- [WORK TO BE COMPLETED] Reproduce precisely the lines of the listing below, starting with the line that contains "return 1 + round(t * FPS)" and stopping after the line that contains "q = m.to_quaternion()"; include nothing else.

- [INFORMATION SHOWN]

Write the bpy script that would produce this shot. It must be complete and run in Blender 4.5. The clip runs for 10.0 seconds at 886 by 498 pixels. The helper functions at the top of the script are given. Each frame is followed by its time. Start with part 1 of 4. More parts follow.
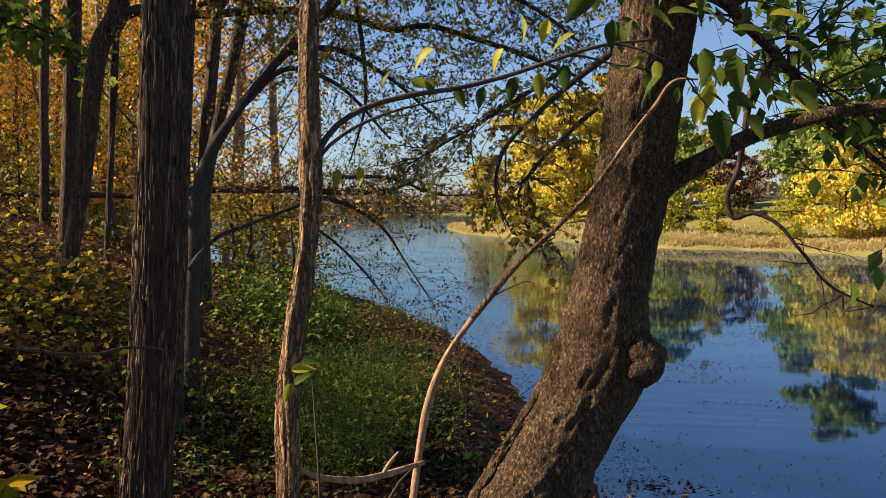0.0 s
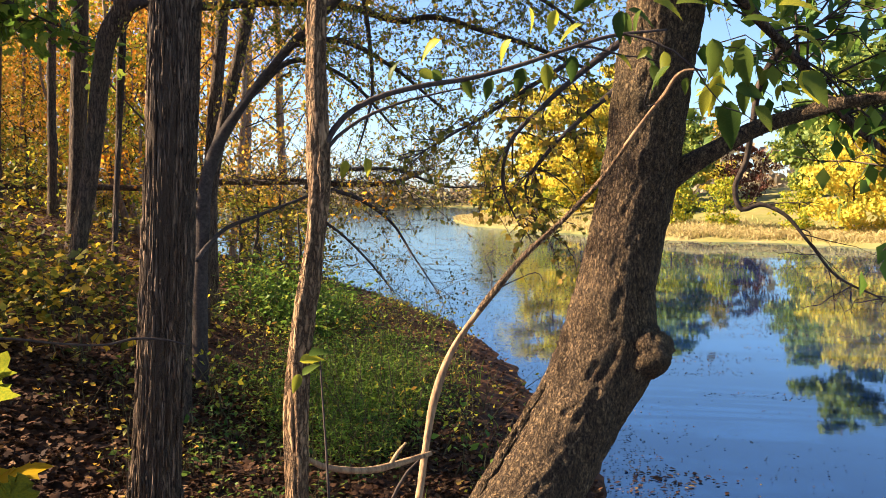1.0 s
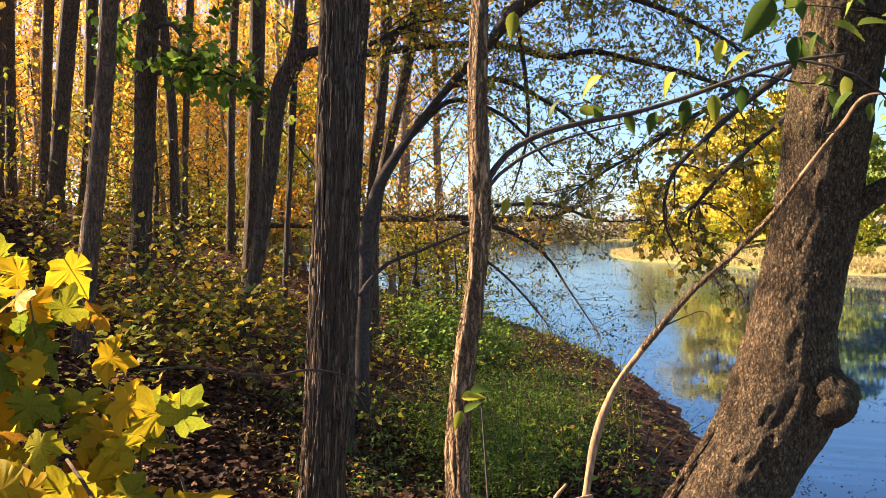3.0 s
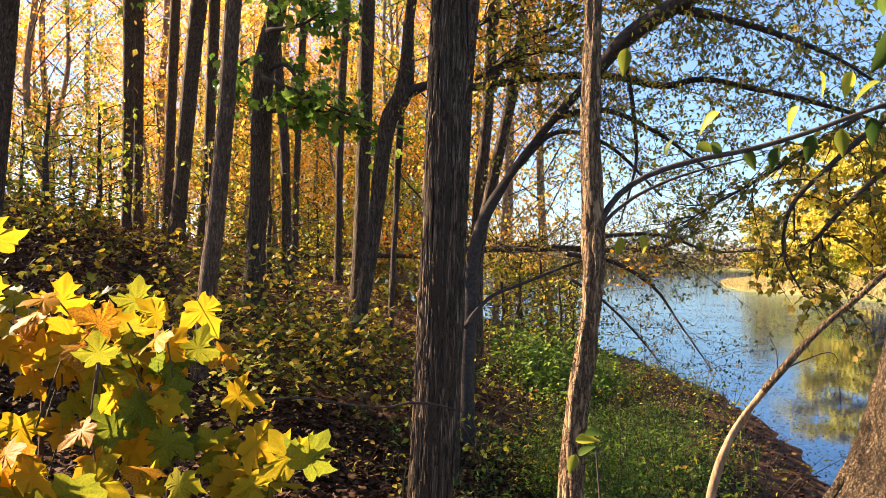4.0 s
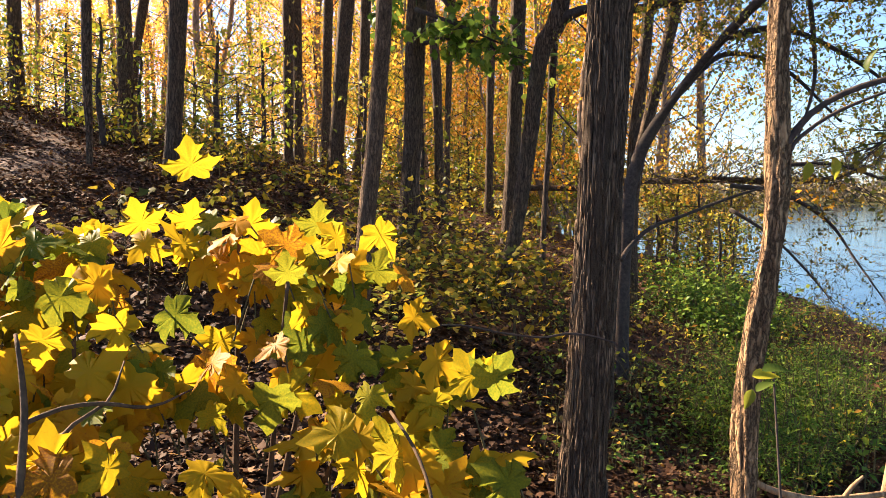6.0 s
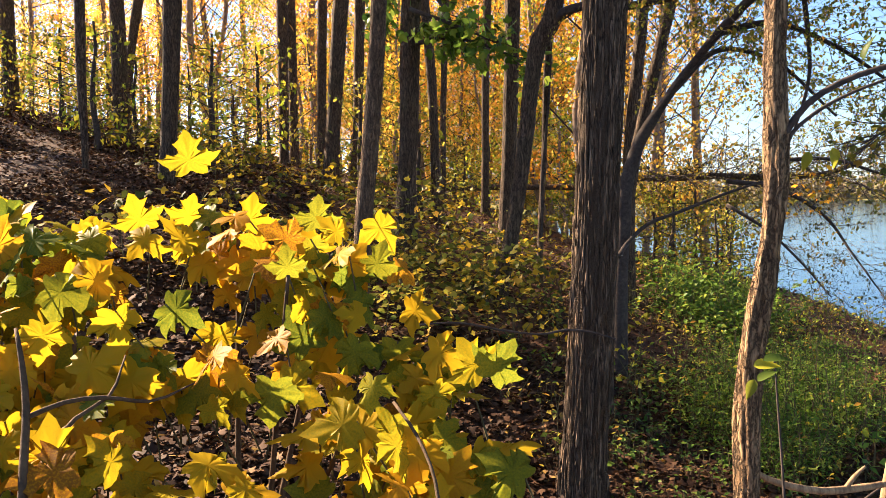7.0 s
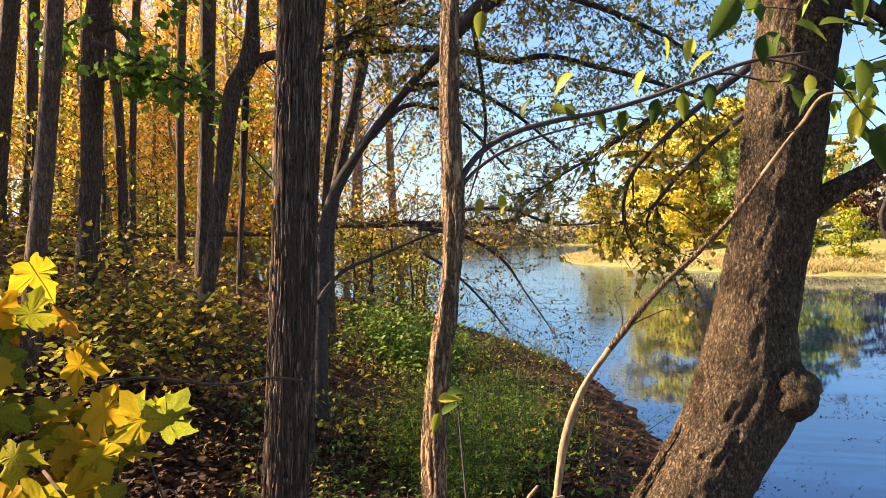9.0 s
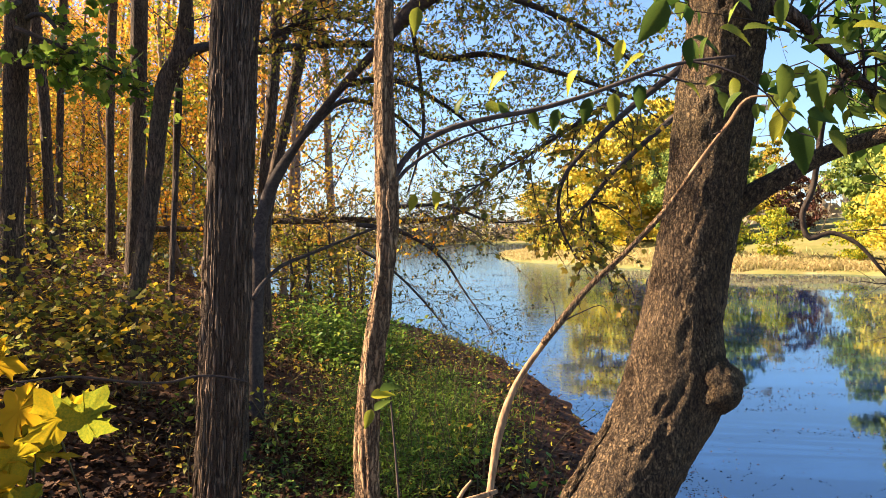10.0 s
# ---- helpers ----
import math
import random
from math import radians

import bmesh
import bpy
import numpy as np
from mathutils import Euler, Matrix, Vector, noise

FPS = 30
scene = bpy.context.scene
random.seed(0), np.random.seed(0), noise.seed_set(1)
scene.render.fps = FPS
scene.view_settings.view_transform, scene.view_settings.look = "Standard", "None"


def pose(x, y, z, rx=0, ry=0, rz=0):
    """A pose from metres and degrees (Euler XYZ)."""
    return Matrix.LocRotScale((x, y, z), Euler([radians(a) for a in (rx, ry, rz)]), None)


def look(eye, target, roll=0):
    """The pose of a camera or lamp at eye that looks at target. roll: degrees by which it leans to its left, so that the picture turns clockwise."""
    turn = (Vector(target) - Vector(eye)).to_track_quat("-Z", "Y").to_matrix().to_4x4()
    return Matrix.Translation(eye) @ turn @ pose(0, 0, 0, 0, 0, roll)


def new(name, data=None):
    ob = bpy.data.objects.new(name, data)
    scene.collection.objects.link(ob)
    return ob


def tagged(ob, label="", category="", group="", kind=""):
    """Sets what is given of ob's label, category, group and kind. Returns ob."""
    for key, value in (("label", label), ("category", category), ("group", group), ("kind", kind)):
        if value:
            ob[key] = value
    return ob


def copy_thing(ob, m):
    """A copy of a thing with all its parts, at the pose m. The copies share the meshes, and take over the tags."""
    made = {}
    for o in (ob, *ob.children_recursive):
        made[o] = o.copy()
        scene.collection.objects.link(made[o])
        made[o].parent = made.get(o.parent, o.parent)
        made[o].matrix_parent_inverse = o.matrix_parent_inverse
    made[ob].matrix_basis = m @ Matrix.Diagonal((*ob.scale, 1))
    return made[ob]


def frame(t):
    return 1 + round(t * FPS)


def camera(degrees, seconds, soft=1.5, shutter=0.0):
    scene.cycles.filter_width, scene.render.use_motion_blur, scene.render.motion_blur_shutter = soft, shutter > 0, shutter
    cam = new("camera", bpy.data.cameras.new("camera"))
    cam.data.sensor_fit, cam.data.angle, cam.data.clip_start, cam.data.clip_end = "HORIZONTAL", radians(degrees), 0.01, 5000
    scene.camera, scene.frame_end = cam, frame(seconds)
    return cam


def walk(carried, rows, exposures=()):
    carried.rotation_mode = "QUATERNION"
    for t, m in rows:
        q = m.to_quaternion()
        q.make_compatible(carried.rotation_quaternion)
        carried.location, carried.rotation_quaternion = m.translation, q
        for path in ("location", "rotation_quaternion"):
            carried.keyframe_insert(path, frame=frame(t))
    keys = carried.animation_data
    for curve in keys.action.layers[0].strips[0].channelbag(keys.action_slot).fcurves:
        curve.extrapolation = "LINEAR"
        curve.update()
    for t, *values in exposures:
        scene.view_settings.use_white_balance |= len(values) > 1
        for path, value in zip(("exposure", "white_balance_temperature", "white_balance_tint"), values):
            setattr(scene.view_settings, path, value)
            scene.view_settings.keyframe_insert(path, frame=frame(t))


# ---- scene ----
cam = camera(58.6, 10.0, soft=0.5)
PATH = [
    (0, (0.003, 0.111, -0.016), (0.001, 2.109, -0.117), 0.06),
    (0.5, (0.001, 0.108, -0.018), (-0.007, 2.105, -0.130), 0.04),
    (1, (-0.000, 0.108, -0.018), (-0.018, 2.105, -0.139), 0.02),
    (1.5, (-0.001, 0.110, -0.018), (-0.020, 2.106, -0.141), 0.05),
    (2, (-0.000, 0.109, -0.013), (-0.046, 2.104, -0.145), -0.10),
    (2.5, (-0.008, 0.110, -0.010), (-0.250, 2.091, -0.137), -0.52),
    (3, (-0.015, 0.106, -0.010), (-0.420, 2.064, -0.042), -0.51),
    (3.2, (-0.020, 0.104, -0.010), (-0.488, 2.049, -0.013), -0.25),
    (4.3, (-0.042, 0.090, 0.021), (-0.716, 1.971, 0.119), -0.28),
    (4.5, (-0.045, 0.087, 0.016), (-0.715, 1.962, 0.199), 0.12),
    (5, (-0.056, 0.082, 0.016), (-0.699, 1.962, 0.244), -0.17),
    (5.5, (-0.073, 0.086, 0.012), (-0.976, 1.870, 0.030), -0.32),
    (6, (-0.084, 0.091, 0.001), (-1.076, 1.823, -0.122), -0.37),
    (6.2, (-0.086, 0.088, -0.009), (-1.072, 1.822, -0.152), -0.22),
    (7.3, (-0.091, 0.094, -0.015), (-1.054, 1.845, -0.106), -1.89),
    (7.5, (-0.087, 0.102, -0.016), (-0.971, 1.896, -0.051), -1.42),
    (8, (-0.082, 0.109, -0.019), (-0.776, 1.985, -0.022), -1.45),
    (8.5, (-0.076, 0.115, -0.022), (-0.499, 2.070, -0.040), -1.40),
    (9, (-0.071, 0.122, -0.025), (-0.356, 2.101, -0.042), -1.25),
    (9.5, (-0.066, 0.126, -0.027), (-0.204, 2.121, -0.049), -0.96),
    (10, (-0.058, 0.122, -0.027), (-0.190, 2.118, -0.055), -0.93),
]
walk(cam, [(t, look(eye, target, roll)) for t, eye, target, roll in PATH], [(0, 1.57, 6400, 15), (0.3, 2.12, 6400, 15), (0.6, 2.39, 6400, 15), (1.2, 2.5, 6400, 15), (4.6, 2.52, 6400, 15), (5.8, 2.61, 6400, 15), (7.6, 2.61, 6400, 15), (8.6, 2.51, 6400, 15), (10, 2.51, 6400, 15)])

# ---- light ----
SUN_AZ, SUN_EL = radians(-86), radians(34)
to_sun = Vector((math.sin(SUN_AZ) * math.cos(SUN_EL), math.cos(SUN_AZ) * math.cos(SUN_EL), math.sin(SUN_EL)))
world = bpy.data.worlds.new("sky")
scene.world = world
world.use_nodes = True
wn = world.node_tree
sky = wn.nodes.new("ShaderNodeTexSky")
sky.sky_type, sky.sun_disc = "NISHITA", False
sky.sun_elevation, sky.sun_rotation = SUN_EL, SUN_AZ
sky.air_density, sky.dust_density, sky.ozone_density = 1.0, 0.9, 5.0
wn.links.new(sky.outputs[0], wn.nodes["Background"].inputs[0])
wn.nodes["Background"].inputs[1].default_value = 0.05
sun = new("sun", bpy.data.lights.new("sun", "SUN"))
sun.data.energy, sun.data.angle, sun.data.color = 5.0, radians(0.55), (1.0, 0.8, 0.55)
sun.matrix_world = look((0, 0, 30), Vector((0, 0, 30)) - to_sun)


# ---- materials ----
def material(name):
    m = bpy.data.materials.new(name)
    m.use_nodes = True
    n = m.node_tree.nodes
    return m, n, m.node_tree.links, n["Principled BSDF"], n["Material Output"]


def ramp(n, stops, mode="LINEAR"):
    r = n.new("ShaderNodeValToRGB")
    r.color_ramp.interpolation = mode
    while len(r.color_ramp.elements) < len(stops):
        r.color_ramp.elements.new(0.5)
    for e, (p, c) in zip(r.color_ramp.elements, stops):
        e.position, e.color = p, (*c, 1)
    return r


def noise_node(n, l, scale, detail=4, rough=0.6, vec=None, stretch=None):
    t = n.new("ShaderNodeTexNoise")
    t.inputs["Scale"].default_value, t.inputs["Detail"].default_value, t.inputs["Roughness"].default_value = scale, detail, rough
    if vec is not None:
        if stretch:
            mp = n.new("ShaderNodeMapping")
            mp.inputs["Scale"].default_value = stretch
            l.new(vec, mp.inputs[0])
            vec = mp.outputs[0]
        l.new(vec, t.inputs["Vector"])
    return t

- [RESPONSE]
    return 1 + round(t * FPS)


def camera(degrees, seconds, soft=1.5, shutter=0.0):
    scene.cycles.filter_width, scene.render.use_motion_blur, scene.render.motion_blur_shutter = soft, shutter > 0, shutter
    cam = new("camera", bpy.data.cameras.new("camera"))
    cam.data.sensor_fit, cam.data.angle, cam.data.clip_start, cam.data.clip_end = "HORIZONTAL", radians(degrees), 0.01, 5000
    scene.camera, scene.frame_end = cam, frame(seconds)
    return cam


def walk(carried, rows, exposures=()):
    carried.rotation_mode = "QUATERNION"
    for t, m in rows:
        q = m.to_quaternion()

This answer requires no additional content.